## Data supplied
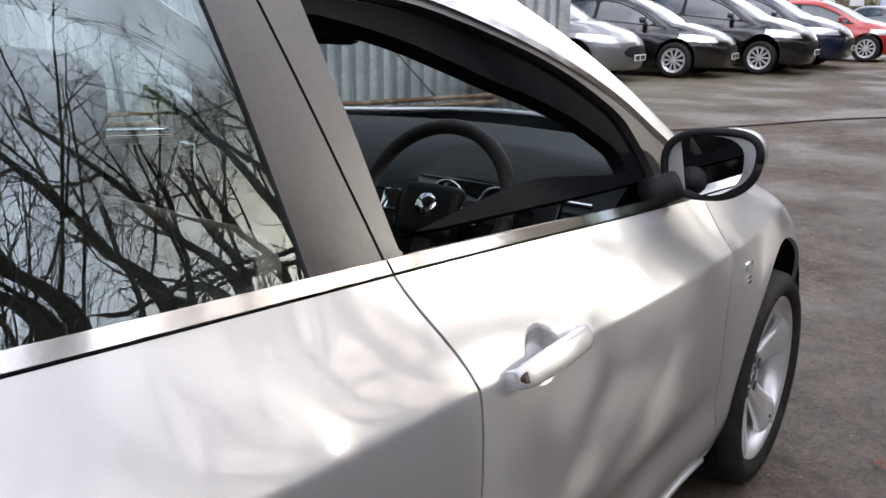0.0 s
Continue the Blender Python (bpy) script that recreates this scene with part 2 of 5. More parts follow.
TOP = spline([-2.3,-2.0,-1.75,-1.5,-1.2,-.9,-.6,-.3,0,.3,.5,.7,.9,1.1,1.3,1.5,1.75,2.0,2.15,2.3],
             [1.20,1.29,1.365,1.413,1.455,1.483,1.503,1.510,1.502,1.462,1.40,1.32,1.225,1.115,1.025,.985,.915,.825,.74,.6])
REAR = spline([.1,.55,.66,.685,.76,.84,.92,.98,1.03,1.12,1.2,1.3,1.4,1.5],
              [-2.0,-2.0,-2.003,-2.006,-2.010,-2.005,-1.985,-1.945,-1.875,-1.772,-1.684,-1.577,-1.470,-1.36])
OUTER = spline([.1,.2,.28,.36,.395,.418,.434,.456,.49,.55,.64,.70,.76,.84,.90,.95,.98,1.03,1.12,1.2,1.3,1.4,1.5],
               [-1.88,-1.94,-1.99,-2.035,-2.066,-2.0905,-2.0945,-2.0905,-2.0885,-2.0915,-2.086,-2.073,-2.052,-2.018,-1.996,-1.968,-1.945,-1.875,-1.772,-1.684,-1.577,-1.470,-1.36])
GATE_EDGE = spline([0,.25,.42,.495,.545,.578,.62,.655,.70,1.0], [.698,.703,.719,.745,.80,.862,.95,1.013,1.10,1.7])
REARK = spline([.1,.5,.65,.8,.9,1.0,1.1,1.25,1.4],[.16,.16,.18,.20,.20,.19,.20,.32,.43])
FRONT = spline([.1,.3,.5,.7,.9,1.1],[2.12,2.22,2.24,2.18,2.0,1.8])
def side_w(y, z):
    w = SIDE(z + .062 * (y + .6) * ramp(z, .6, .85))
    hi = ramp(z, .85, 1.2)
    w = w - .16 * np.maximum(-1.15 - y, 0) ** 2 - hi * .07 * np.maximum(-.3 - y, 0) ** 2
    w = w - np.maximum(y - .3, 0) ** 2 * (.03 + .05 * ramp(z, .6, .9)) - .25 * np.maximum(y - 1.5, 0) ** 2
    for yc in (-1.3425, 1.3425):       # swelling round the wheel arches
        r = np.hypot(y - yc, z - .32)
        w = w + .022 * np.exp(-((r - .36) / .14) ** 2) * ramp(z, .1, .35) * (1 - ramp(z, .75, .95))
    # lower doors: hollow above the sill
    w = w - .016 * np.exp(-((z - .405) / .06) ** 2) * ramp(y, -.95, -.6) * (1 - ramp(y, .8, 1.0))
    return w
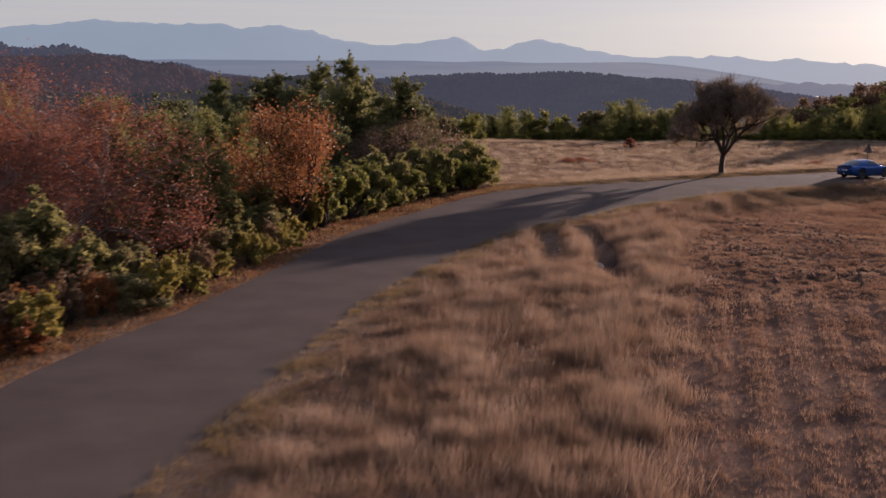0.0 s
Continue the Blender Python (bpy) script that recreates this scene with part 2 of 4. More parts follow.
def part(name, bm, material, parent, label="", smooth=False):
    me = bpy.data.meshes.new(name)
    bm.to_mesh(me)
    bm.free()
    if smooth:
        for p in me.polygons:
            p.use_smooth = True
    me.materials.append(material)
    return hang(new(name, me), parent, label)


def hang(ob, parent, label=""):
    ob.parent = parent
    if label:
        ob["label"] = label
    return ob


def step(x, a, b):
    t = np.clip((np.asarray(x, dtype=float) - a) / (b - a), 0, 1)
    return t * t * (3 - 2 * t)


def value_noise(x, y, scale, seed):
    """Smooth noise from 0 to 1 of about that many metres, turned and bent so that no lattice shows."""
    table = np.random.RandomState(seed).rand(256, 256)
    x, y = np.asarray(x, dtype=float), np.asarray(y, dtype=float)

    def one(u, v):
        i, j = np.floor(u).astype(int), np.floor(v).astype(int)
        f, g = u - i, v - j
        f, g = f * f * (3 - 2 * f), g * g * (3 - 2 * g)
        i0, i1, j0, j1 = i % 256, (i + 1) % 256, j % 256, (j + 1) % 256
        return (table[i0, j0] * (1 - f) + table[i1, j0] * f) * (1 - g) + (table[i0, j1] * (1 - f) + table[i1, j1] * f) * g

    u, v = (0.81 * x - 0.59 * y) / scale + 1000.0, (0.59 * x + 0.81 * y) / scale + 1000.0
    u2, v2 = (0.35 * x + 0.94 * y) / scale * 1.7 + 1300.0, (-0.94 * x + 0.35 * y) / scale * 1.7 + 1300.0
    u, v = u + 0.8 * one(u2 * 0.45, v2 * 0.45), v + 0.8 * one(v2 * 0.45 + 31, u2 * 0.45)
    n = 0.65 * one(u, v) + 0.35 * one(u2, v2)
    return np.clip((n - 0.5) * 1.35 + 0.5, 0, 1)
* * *
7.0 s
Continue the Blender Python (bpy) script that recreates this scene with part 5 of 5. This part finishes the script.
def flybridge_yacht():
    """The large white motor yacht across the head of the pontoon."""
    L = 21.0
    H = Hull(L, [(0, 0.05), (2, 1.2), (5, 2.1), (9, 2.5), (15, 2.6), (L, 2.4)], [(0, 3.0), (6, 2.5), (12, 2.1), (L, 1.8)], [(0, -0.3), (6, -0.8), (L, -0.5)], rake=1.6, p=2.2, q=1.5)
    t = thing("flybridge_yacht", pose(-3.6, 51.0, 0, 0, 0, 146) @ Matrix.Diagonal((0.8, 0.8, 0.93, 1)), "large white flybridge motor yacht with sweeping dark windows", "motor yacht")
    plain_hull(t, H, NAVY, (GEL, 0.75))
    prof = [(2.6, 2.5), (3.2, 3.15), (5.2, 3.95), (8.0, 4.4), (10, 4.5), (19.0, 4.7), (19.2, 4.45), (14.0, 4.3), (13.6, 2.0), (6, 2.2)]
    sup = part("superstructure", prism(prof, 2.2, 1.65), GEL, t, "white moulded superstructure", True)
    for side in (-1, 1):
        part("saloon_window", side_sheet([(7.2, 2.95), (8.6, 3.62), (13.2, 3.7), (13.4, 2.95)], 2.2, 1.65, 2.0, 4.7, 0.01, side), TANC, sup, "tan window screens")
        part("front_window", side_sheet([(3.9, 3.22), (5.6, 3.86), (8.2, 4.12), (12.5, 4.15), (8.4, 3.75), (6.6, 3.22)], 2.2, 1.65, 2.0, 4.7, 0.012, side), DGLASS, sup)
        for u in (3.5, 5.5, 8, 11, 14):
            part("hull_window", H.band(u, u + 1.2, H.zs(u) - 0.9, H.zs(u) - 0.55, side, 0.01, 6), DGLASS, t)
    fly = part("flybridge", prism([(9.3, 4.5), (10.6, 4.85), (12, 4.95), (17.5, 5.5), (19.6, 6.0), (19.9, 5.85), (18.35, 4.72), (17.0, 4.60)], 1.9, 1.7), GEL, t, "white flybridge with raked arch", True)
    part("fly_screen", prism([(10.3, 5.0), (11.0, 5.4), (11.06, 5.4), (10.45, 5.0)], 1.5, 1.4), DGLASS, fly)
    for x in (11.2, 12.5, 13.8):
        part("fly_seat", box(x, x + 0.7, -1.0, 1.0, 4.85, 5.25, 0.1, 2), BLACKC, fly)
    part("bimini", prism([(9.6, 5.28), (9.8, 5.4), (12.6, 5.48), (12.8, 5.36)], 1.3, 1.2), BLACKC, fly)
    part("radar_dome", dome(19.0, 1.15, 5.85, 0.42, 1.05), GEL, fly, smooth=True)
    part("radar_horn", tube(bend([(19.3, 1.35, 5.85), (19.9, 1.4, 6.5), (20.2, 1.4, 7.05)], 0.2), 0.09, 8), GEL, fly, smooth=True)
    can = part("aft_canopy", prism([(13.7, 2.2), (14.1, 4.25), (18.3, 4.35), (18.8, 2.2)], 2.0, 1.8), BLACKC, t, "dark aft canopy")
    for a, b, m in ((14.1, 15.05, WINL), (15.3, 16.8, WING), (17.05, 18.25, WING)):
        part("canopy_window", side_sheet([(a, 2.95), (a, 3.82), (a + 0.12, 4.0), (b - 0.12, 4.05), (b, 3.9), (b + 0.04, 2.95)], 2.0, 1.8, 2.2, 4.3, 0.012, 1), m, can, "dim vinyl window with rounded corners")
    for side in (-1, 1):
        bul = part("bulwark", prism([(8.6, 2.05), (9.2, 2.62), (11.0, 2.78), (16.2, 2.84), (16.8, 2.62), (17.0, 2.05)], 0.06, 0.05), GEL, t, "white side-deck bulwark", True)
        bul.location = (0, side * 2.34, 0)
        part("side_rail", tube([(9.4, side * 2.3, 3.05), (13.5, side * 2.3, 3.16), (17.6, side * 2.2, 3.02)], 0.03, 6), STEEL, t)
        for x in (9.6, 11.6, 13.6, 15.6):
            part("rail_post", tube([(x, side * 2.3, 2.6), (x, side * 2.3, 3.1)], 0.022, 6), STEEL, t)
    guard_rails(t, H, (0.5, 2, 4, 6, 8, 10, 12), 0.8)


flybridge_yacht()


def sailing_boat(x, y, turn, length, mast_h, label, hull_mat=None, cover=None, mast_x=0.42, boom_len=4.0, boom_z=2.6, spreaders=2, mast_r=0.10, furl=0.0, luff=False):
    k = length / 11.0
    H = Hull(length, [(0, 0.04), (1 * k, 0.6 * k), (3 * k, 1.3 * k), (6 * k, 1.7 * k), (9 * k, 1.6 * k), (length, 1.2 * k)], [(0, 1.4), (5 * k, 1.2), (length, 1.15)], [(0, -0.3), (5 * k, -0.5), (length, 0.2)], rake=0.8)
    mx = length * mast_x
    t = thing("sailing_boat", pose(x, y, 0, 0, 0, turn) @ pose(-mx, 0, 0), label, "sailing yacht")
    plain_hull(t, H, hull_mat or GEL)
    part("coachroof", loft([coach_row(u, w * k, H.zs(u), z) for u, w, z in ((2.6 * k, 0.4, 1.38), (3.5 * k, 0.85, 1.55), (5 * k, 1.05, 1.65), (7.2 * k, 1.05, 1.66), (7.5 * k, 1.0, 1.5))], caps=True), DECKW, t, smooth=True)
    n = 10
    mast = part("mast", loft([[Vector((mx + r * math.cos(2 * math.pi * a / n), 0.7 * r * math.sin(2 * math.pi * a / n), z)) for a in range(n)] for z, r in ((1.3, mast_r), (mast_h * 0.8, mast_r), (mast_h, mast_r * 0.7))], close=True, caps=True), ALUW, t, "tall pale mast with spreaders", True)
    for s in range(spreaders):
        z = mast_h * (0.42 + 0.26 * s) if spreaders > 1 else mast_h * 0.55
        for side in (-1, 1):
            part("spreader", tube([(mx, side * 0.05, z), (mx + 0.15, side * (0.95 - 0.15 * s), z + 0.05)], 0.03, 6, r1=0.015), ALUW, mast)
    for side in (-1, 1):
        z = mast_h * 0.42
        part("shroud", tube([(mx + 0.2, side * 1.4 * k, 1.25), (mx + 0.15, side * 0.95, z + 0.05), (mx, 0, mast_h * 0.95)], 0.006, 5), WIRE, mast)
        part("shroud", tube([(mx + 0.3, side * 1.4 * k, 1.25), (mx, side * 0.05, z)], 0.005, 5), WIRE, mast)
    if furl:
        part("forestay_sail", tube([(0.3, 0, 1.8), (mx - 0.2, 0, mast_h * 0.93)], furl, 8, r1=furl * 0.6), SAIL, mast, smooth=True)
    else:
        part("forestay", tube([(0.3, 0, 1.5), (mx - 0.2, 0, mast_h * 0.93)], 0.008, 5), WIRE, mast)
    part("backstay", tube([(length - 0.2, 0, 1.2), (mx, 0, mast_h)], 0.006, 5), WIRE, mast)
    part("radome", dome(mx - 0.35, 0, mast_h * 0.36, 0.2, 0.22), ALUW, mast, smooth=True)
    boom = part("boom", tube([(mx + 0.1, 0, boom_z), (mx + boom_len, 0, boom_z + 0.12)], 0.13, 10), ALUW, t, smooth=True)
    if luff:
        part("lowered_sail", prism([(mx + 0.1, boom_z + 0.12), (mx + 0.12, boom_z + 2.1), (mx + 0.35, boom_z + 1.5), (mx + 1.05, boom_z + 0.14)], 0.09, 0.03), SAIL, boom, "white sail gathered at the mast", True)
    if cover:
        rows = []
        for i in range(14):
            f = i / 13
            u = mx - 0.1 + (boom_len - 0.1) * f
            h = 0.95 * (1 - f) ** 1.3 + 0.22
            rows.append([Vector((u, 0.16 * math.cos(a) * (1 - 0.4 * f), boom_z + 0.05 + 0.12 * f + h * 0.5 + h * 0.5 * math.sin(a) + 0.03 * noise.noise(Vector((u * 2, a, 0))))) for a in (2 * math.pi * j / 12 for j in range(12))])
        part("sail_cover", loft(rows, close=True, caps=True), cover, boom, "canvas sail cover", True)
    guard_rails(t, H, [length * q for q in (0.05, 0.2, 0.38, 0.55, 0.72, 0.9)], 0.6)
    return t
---
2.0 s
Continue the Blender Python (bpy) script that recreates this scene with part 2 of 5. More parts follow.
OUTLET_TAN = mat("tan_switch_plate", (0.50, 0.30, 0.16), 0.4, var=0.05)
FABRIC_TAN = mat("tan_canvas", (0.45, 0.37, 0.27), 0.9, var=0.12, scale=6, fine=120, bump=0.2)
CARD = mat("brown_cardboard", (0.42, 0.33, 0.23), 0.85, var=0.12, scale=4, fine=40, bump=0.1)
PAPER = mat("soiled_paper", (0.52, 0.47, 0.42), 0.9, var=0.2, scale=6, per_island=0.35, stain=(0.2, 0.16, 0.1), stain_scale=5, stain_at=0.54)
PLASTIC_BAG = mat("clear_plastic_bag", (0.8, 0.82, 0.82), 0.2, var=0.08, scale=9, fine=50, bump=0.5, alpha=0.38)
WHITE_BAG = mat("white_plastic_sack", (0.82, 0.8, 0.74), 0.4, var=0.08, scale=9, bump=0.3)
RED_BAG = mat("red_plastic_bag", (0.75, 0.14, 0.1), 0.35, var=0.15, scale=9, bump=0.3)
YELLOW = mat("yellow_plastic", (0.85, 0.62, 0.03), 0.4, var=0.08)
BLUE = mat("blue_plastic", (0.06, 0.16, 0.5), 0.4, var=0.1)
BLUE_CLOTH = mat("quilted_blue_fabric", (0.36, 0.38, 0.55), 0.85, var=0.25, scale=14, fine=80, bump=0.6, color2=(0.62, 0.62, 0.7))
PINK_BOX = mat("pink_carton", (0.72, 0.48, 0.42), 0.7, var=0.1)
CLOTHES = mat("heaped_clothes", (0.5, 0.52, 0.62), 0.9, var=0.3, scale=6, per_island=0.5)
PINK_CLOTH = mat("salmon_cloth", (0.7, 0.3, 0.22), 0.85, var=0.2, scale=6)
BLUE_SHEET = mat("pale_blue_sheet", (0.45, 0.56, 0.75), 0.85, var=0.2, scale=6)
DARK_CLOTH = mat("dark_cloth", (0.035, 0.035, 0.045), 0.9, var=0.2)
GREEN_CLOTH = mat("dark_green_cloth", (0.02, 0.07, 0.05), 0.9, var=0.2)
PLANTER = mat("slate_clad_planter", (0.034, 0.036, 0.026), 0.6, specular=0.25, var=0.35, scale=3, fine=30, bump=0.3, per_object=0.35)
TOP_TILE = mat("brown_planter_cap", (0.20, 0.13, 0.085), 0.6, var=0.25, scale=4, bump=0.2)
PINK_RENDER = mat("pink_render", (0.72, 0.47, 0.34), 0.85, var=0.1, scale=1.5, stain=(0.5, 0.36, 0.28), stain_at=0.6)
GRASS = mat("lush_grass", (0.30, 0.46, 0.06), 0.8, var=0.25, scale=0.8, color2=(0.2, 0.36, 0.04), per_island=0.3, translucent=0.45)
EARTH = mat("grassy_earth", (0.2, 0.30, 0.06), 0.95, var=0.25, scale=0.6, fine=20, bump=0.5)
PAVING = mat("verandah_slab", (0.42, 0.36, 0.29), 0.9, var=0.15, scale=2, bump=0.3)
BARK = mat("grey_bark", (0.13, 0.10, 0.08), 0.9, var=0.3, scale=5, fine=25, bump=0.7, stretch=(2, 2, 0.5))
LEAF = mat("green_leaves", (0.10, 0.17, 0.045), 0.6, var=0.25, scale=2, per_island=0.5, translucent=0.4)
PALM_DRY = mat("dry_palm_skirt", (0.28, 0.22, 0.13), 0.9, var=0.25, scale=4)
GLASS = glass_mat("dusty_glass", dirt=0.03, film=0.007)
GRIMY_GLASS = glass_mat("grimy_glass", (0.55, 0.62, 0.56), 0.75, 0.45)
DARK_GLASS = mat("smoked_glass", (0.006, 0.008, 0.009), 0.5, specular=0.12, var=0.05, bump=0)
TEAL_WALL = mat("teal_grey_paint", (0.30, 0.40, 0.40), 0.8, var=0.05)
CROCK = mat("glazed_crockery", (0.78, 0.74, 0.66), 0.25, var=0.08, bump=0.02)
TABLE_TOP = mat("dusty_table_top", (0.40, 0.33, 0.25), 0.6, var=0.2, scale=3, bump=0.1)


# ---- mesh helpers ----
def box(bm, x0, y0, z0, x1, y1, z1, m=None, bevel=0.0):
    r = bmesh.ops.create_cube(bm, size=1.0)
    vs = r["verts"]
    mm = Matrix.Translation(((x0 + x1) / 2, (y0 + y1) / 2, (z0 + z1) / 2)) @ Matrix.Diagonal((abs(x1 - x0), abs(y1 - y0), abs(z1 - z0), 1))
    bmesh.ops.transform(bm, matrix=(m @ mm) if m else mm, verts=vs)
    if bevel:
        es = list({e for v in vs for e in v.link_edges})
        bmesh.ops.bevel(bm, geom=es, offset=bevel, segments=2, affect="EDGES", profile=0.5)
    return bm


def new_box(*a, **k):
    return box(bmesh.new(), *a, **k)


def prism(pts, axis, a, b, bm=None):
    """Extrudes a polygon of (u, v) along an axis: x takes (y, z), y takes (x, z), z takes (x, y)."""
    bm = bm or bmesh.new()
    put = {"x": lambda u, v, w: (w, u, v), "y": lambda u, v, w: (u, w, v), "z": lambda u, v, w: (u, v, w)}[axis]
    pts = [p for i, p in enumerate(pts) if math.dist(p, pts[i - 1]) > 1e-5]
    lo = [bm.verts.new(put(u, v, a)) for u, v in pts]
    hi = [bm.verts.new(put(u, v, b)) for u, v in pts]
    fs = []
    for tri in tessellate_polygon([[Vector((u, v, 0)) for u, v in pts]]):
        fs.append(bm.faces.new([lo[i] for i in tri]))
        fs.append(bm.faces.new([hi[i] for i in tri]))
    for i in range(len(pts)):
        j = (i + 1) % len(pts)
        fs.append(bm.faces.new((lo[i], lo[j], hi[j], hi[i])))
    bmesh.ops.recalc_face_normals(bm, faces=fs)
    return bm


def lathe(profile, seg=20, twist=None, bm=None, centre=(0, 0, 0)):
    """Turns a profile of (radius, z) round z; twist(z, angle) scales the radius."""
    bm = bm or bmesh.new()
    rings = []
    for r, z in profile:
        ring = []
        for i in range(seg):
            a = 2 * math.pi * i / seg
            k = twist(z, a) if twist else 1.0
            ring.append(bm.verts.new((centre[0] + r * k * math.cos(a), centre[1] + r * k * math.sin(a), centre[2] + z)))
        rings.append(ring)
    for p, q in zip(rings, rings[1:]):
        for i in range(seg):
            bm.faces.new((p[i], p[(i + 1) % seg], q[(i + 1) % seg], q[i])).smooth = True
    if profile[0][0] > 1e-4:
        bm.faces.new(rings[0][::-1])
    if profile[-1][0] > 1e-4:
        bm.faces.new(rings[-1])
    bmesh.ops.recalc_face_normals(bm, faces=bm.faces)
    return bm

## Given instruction
Tally the lines that hold the string "this" and state the total, nothing more.

## Output of the exercise
4